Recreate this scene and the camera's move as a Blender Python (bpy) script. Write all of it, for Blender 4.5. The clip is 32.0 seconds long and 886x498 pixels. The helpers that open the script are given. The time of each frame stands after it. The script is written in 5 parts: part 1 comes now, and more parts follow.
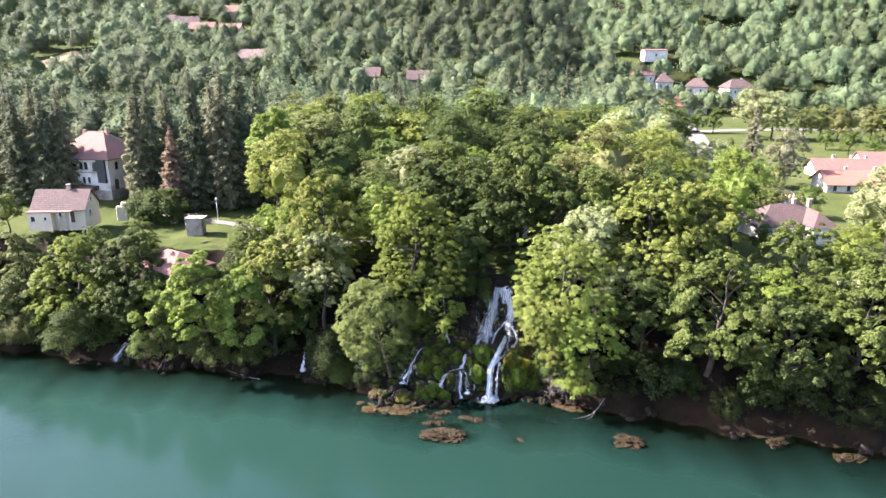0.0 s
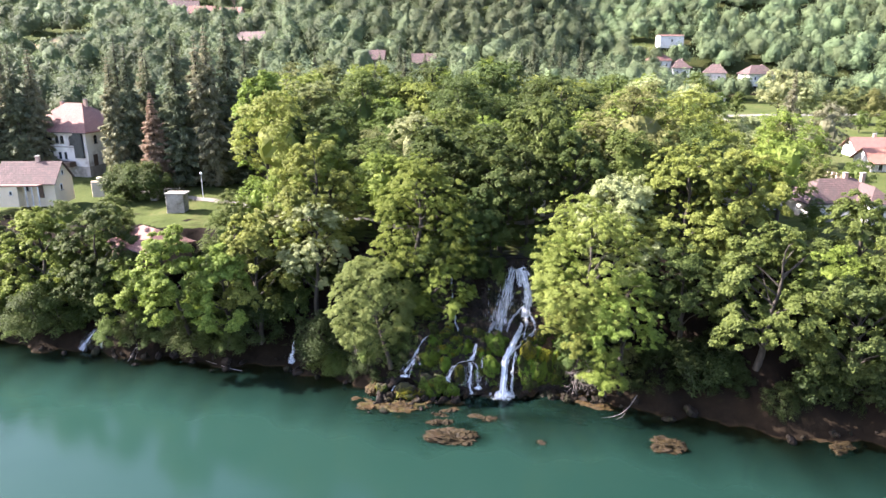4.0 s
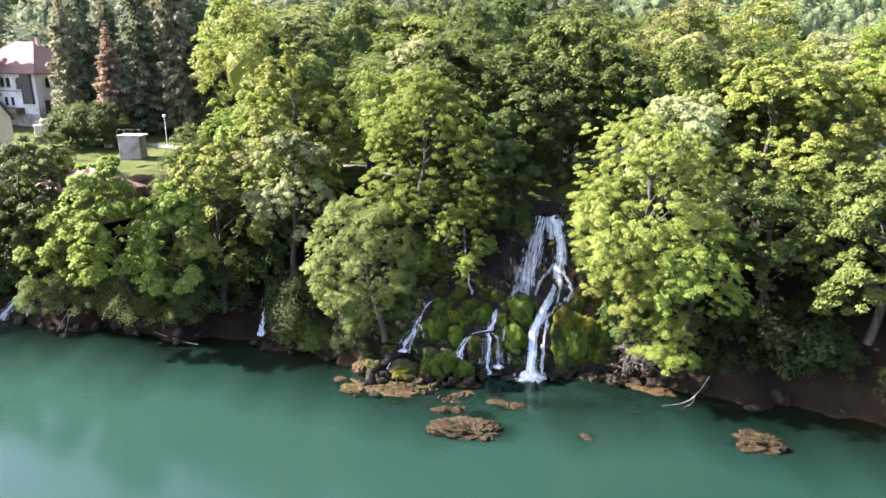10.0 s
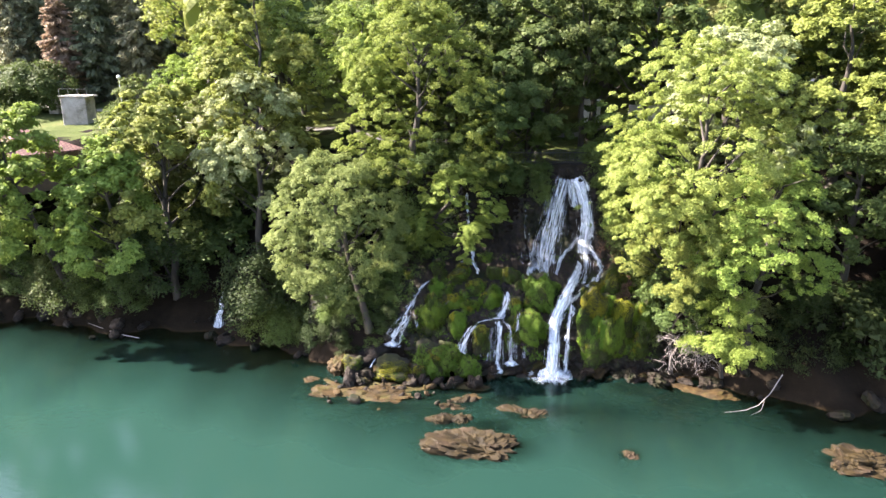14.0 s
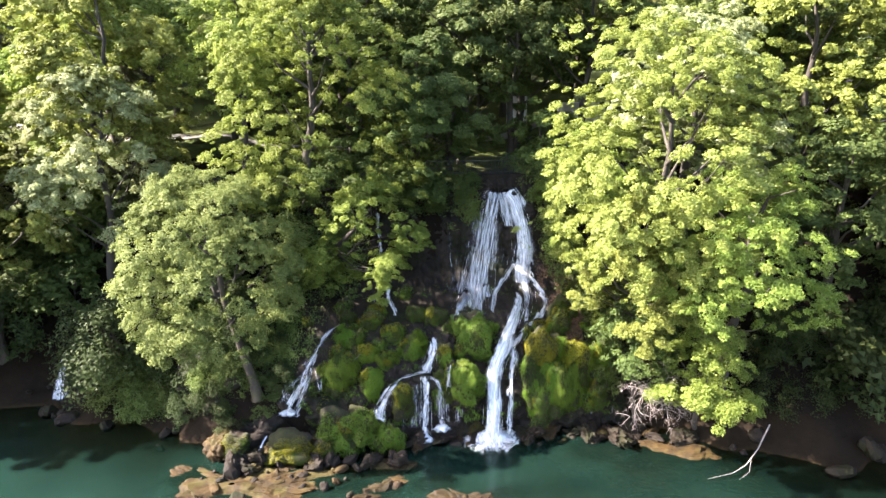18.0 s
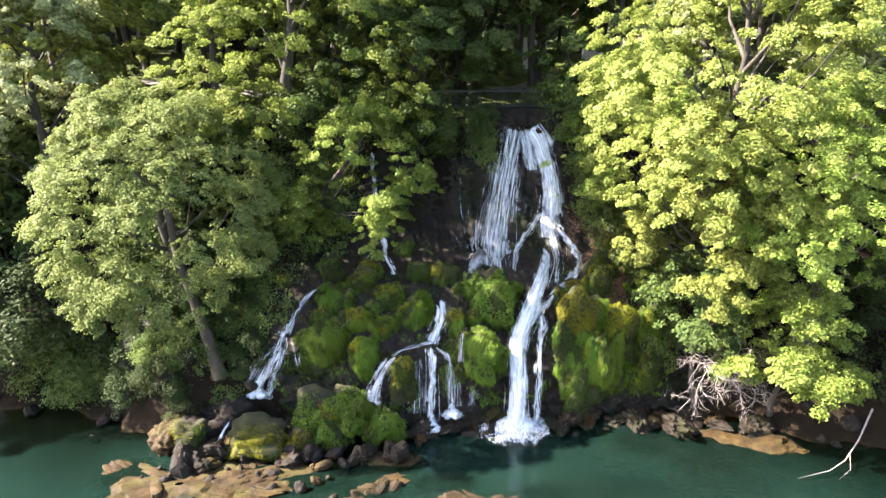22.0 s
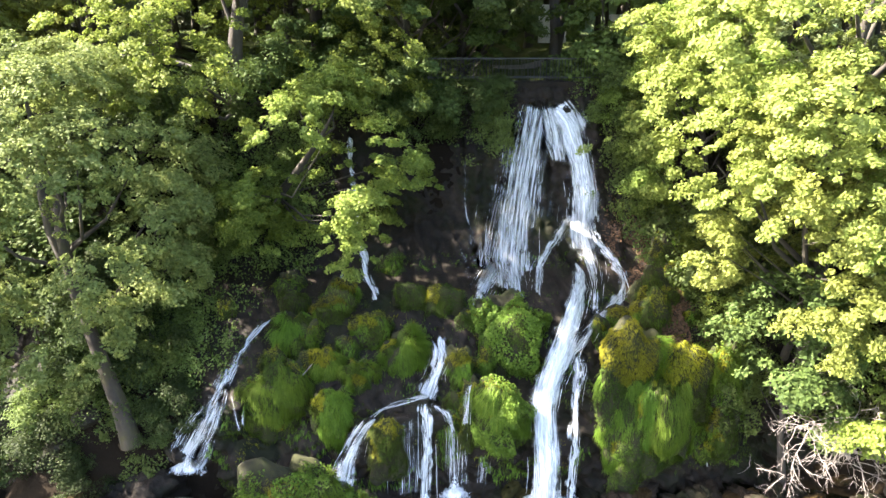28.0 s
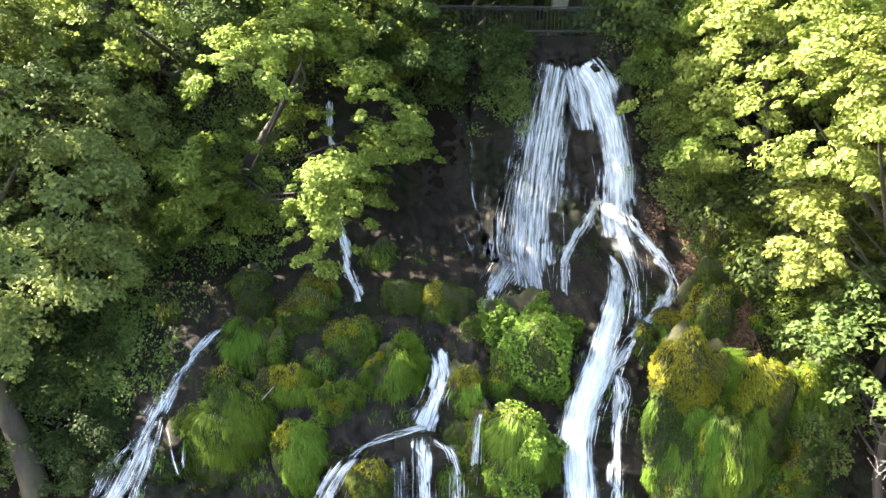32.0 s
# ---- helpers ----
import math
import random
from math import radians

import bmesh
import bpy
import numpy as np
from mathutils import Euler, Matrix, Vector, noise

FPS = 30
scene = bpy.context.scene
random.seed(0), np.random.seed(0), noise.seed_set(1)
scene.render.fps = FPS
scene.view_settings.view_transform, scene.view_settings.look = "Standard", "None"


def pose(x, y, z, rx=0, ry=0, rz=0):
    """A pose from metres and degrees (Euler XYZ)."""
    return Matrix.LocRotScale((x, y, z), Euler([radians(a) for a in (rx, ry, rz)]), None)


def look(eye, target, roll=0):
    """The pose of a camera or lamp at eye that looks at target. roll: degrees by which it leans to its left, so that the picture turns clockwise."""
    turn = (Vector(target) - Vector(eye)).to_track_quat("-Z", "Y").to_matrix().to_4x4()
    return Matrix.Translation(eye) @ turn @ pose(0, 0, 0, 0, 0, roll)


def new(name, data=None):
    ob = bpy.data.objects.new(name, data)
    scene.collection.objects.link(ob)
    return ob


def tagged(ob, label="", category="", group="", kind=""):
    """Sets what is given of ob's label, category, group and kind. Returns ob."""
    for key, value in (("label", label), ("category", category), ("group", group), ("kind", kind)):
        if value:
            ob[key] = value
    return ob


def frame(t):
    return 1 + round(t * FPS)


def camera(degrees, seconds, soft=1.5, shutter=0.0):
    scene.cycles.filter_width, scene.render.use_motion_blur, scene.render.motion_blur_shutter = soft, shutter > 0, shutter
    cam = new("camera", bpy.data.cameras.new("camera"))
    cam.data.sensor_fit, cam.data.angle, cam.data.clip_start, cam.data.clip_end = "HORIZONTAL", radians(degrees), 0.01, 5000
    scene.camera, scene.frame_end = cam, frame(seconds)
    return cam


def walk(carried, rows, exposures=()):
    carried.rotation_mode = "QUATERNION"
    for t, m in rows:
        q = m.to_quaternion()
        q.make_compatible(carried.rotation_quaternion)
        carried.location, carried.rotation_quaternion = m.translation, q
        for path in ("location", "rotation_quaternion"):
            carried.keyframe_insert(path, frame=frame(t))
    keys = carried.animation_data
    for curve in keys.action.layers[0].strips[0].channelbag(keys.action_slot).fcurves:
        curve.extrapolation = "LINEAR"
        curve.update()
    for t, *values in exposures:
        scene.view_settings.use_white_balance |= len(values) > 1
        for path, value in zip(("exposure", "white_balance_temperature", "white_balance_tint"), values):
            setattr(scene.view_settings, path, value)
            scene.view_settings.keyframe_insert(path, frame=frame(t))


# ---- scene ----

== == ==

What is being asked ▸ Repeat the full listing above exactly, with no pictures in the copy.

Response below ▸
Recreate this scene and the camera's move as a Blender Python (bpy) script. Write all of it, for Blender 4.5. The clip is 32.0 seconds long and 886x498 pixels. The helpers that open the script are given. The time of each frame stands after it. The script is written in 5 parts: part 1 comes now, and more parts follow.
0.0 s
4.0 s
10.0 s
14.0 s
18.0 s
22.0 s
28.0 s
32.0 s
# ---- helpers ----
import math
import random
from math import radians

import bmesh
import bpy
import numpy as np
from mathutils import Euler, Matrix, Vector, noise

FPS = 30
scene = bpy.context.scene
random.seed(0), np.random.seed(0), noise.seed_set(1)
scene.render.fps = FPS
scene.view_settings.view_transform, scene.view_settings.look = "Standard", "None"


def pose(x, y, z, rx=0, ry=0, rz=0):
    """A pose from metres and degrees (Euler XYZ)."""
    return Matrix.LocRotScale((x, y, z), Euler([radians(a) for a in (rx, ry, rz)]), None)


def look(eye, target, roll=0):
    """The pose of a camera or lamp at eye that looks at target. roll: degrees by which it leans to its left, so that the picture turns clockwise."""
    turn = (Vector(target) - Vector(eye)).to_track_quat("-Z", "Y").to_matrix().to_4x4()
    return Matrix.Translation(eye) @ turn @ pose(0, 0, 0, 0, 0, roll)


def new(name, data=None):
    ob = bpy.data.objects.new(name, data)
    scene.collection.objects.link(ob)
    return ob


def tagged(ob, label="", category="", group="", kind=""):
    """Sets what is given of ob's label, category, group and kind. Returns ob."""
    for key, value in (("label", label), ("category", category), ("group", group), ("kind", kind)):
        if value:
            ob[key] = value
    return ob


def frame(t):
    return 1 + round(t * FPS)


def camera(degrees, seconds, soft=1.5, shutter=0.0):
    scene.cycles.filter_width, scene.render.use_motion_blur, scene.render.motion_blur_shutter = soft, shutter > 0, shutter
    cam = new("camera", bpy.data.cameras.new("camera"))
    cam.data.sensor_fit, cam.data.angle, cam.data.clip_start, cam.data.clip_end = "HORIZONTAL", radians(degrees), 0.01, 5000
    scene.camera, scene.frame_end = cam, frame(seconds)
    return cam


def walk(carried, rows, exposures=()):
    carried.rotation_mode = "QUATERNION"
    for t, m in rows:
        q = m.to_quaternion()
        q.make_compatible(carried.rotation_quaternion)
        carried.location, carried.rotation_quaternion = m.translation, q
        for path in ("location", "rotation_quaternion"):
            carried.keyframe_insert(path, frame=frame(t))
    keys = carried.animation_data
    for curve in keys.action.layers[0].strips[0].channelbag(keys.action_slot).fcurves:
        curve.extrapolation = "LINEAR"
        curve.update()
    for t, *values in exposures:
        scene.view_settings.use_white_balance |= len(values) > 1
        for path, value in zip(("exposure", "white_balance_temperature", "white_balance_tint"), values):
            setattr(scene.view_settings, path, value)
            scene.view_settings.keyframe_insert(path, frame=frame(t))


# ---- scene ----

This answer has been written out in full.